Już po proteście jego uczestniczka Anna Muszyńska mówiła, że jest bardzo zadowolona, bo mimo fatalnej pogody przyszło tak wiele osób. - Nie należę do żadnej partii ani organizacji. Ale chce się nas zmusić do męczeństwa i musimy w tej sprawie protestować. Nie chcemy w Polsce kolejnego Salwadoru - mówiła.
Przypomnijmy, że projekt ustawy zakazującej aborcji to projekt obywatelski, pod którym podpisało się ponad 450 tys. osób. Zbiórkę podpisów zorganizował komitet "Stop aborcji". Projekt został złożony w sejmie, a sejm, głównie głosami posłów PiS, skierował dokument do prac w komisjach. Pierwsze czytanie projektu powinno odbyć się w ciągu najbliższych trzech miesięcy.

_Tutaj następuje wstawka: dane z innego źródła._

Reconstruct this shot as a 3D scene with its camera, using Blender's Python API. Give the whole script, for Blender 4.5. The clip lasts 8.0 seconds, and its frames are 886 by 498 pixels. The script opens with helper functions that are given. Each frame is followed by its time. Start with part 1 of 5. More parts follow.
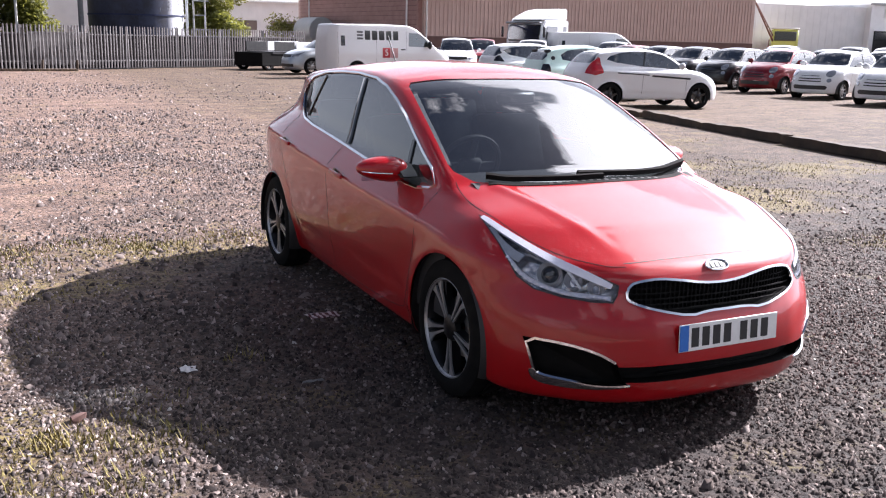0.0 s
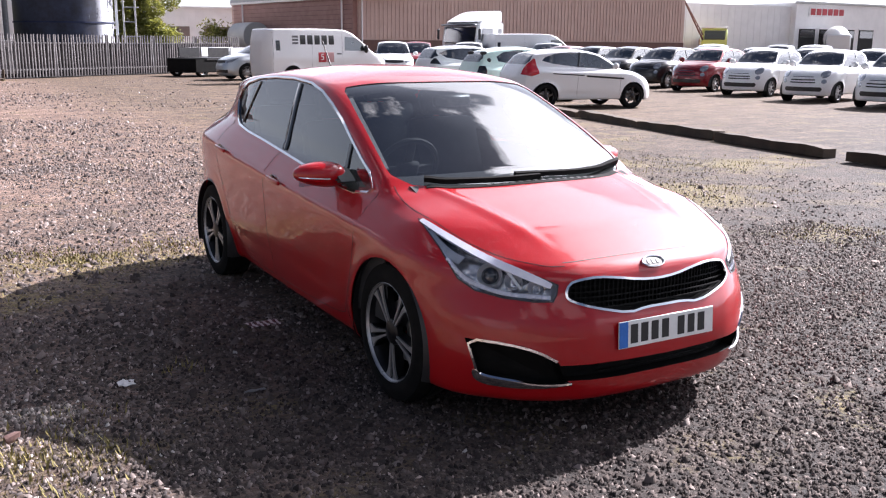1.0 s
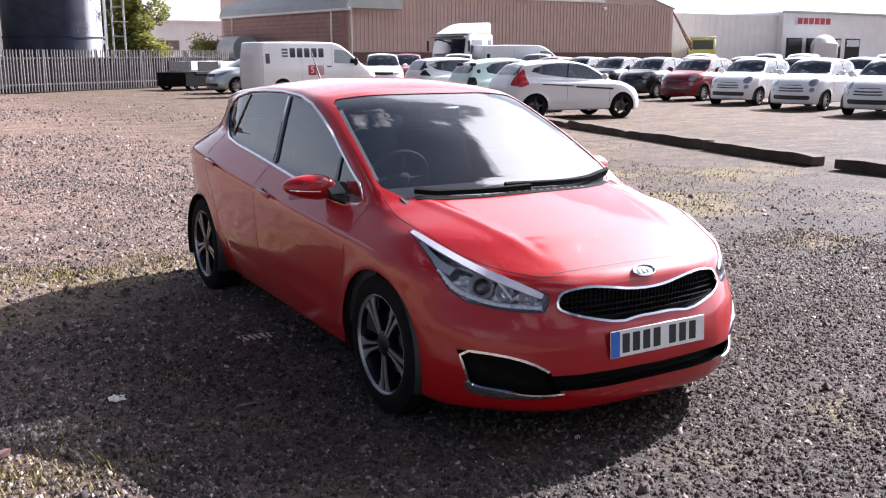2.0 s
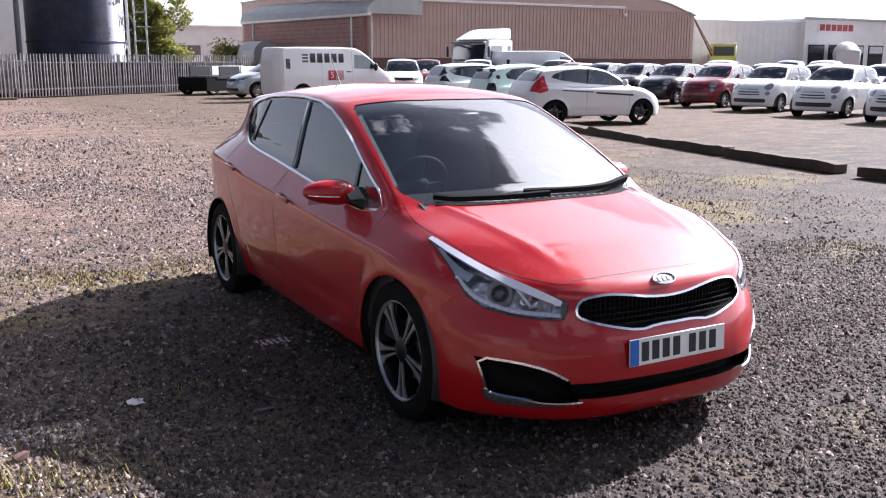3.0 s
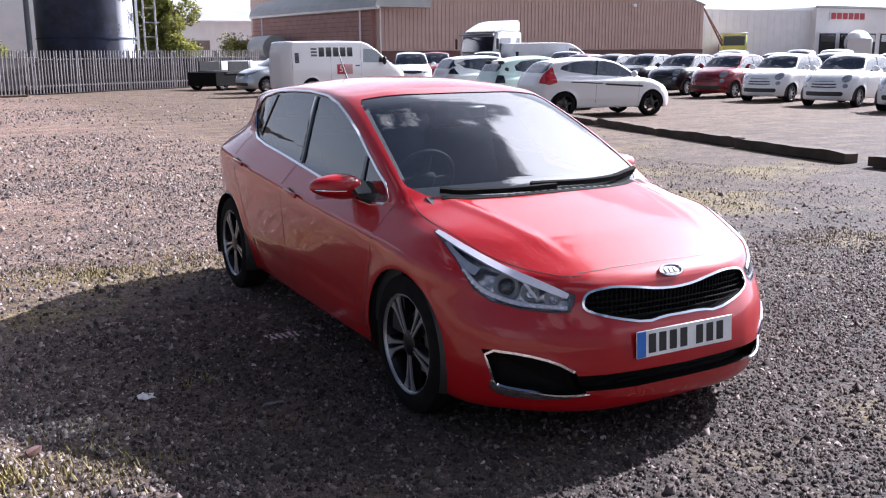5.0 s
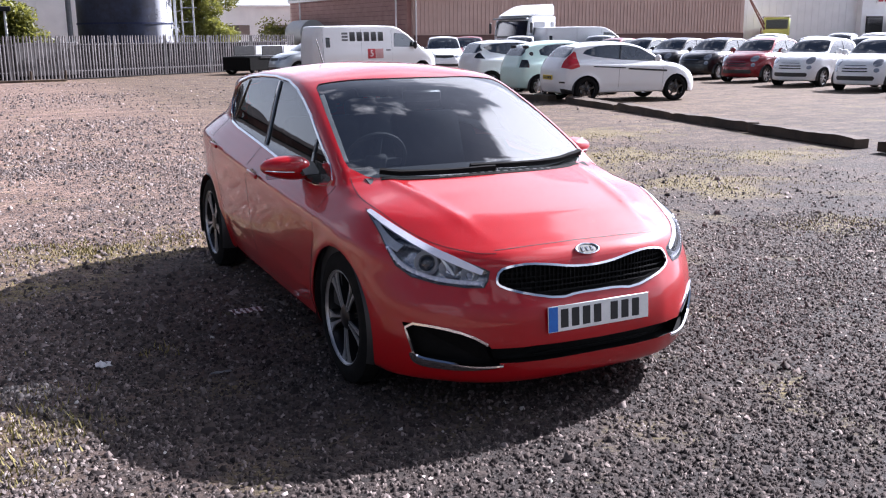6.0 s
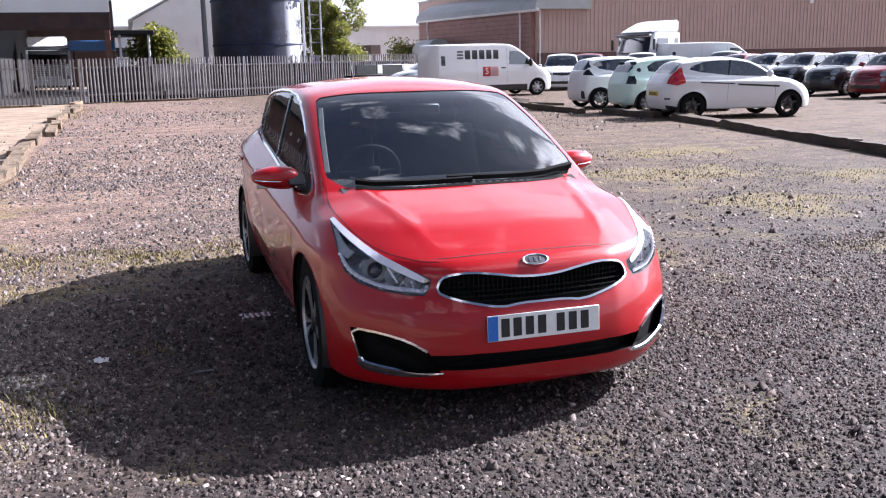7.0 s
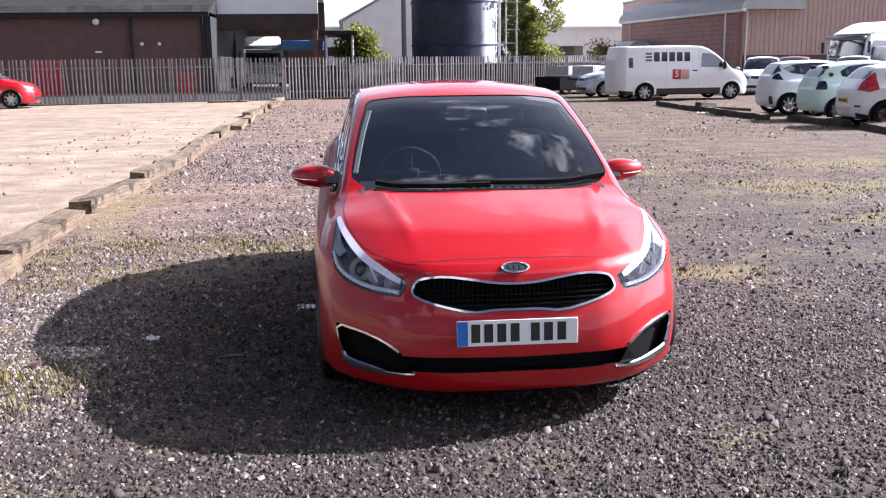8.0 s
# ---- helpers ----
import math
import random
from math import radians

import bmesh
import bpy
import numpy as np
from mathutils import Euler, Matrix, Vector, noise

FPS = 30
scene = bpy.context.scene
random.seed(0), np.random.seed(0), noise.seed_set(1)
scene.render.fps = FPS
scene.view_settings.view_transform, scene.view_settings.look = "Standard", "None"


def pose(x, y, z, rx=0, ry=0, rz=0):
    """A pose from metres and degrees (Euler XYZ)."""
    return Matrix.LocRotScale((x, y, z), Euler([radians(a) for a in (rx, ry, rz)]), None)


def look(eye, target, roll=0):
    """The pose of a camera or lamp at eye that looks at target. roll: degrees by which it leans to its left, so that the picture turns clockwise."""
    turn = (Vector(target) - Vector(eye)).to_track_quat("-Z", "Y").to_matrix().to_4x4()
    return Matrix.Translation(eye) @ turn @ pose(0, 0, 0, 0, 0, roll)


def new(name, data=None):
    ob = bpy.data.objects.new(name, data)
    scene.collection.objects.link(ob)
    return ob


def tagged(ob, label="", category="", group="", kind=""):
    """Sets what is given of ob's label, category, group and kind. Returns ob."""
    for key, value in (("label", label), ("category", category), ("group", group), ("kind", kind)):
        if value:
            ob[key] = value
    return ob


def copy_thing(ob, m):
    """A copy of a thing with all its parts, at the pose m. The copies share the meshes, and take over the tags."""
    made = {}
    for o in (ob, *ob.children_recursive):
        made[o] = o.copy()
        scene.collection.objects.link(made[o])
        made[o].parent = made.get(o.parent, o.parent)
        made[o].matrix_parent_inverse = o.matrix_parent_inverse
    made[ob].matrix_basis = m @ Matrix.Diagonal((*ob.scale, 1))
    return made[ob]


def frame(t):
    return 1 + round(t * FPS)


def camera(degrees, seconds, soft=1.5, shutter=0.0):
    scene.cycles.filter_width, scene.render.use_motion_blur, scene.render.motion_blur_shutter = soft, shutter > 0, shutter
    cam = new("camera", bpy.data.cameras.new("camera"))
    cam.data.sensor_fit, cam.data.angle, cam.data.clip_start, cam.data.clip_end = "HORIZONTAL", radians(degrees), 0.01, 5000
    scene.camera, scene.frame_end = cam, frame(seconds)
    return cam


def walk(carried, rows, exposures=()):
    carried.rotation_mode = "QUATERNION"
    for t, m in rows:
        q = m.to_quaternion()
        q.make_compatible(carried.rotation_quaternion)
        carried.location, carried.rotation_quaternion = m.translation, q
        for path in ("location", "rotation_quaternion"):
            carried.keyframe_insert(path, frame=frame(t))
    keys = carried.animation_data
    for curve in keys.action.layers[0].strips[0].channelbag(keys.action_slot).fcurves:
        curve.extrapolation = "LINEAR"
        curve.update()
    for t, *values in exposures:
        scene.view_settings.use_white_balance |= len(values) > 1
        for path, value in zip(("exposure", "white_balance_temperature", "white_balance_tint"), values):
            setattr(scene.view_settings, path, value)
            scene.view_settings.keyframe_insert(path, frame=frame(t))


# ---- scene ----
cam = camera(50.9, 8.0, soft=1.15)
PATH = [
    (0, (-2.683, -2.681, 1.59), (-1.806, -0.938, 1.148), 1.3),
    (0.5, (-2.667, -2.677, 1.594), (-1.734, -0.965, 1.148), 1.0),
    (1, (-2.673, -2.682, 1.592), (-1.686, -0.997, 1.158), 0.5),
    (1.5, (-2.672, -2.686, 1.592), (-1.657, -1.014, 1.173), 0.0),
    (3, (-2.665, -2.673, 1.594), (-1.693, -0.971, 1.195), 0.2),
    (3.5, (-2.666, -2.674, 1.598), (-1.703, -0.968, 1.194), 0.1),
    (4, (-2.674, -2.68, 1.599), (-1.752, -0.952, 1.194), -0.2),
    (4.2, (-2.675, -2.681, 1.602), (-1.76, -0.948, 1.201), -0.3),
    (5.3, (-2.624, -2.705, 1.592), (-1.665, -1.004, 1.16), -0.3),
    (5.5, (-2.557, -2.769, 1.588), (-1.604, -1.07, 1.135), -0.3),
    (6, (-2.306, -3.095, 1.606), (-1.438, -1.349, 1.161), -0.5),
    (6.5, (-1.998, -3.264, 1.577), (-1.264, -1.45, 1.166), -1.3),
    (7, (-1.605, -3.47, 1.571), (-0.994, -1.609, 1.167), -1.1),
    (7.5, (-1.173, -3.661, 1.587), (-0.739, -1.748, 1.194), -0.4),
    (8, (-0.688, -3.718, 1.582), (-0.497, -1.767, 1.185), -0.6),
]
walk(cam, [(t, look(eye, target, roll)) for t, eye, target, roll in PATH], exposures=[(0, 1.55, 6120, 19), (1.5, 1.55, 6120, 19), (3.5, 1.35, 5930, 19), (5.5, 1.42, 5830, 19), (8, 1.53, 5820, 19)])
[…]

Projekt zakłada, że za spowodowanie śmierci dziecka poczętego grozi kara więzienia od 3 miesięcy do 5 lat. Jeżeli sprawca działa nieumyślnie, mogą grozić mu 3 lata więzienia. Jeśli to matka działała nieumyślnie, nie spotkają ją za to konsekwencje. Kary nie poniesie także lekarz w sytuacji, gdy śmierć dziecka jest następstwem ratowania życia matki.
Obecnie aborcji można dokonywać legalnie, gdy ciąża stanowi zagrożenie dla życia lub zdrowia kobiety, jest duże prawdopodobieństwo ciężkiego i nieodwracalnego upośledzenia płodu albo nieuleczalnej choroby zagrażającej jego życiu. Aborcji można dokonać także wtedy, gdy ciąża powstała w wyniku gwałtu. Projekt ustawy złożonej w sejmie odbiera te możliwości.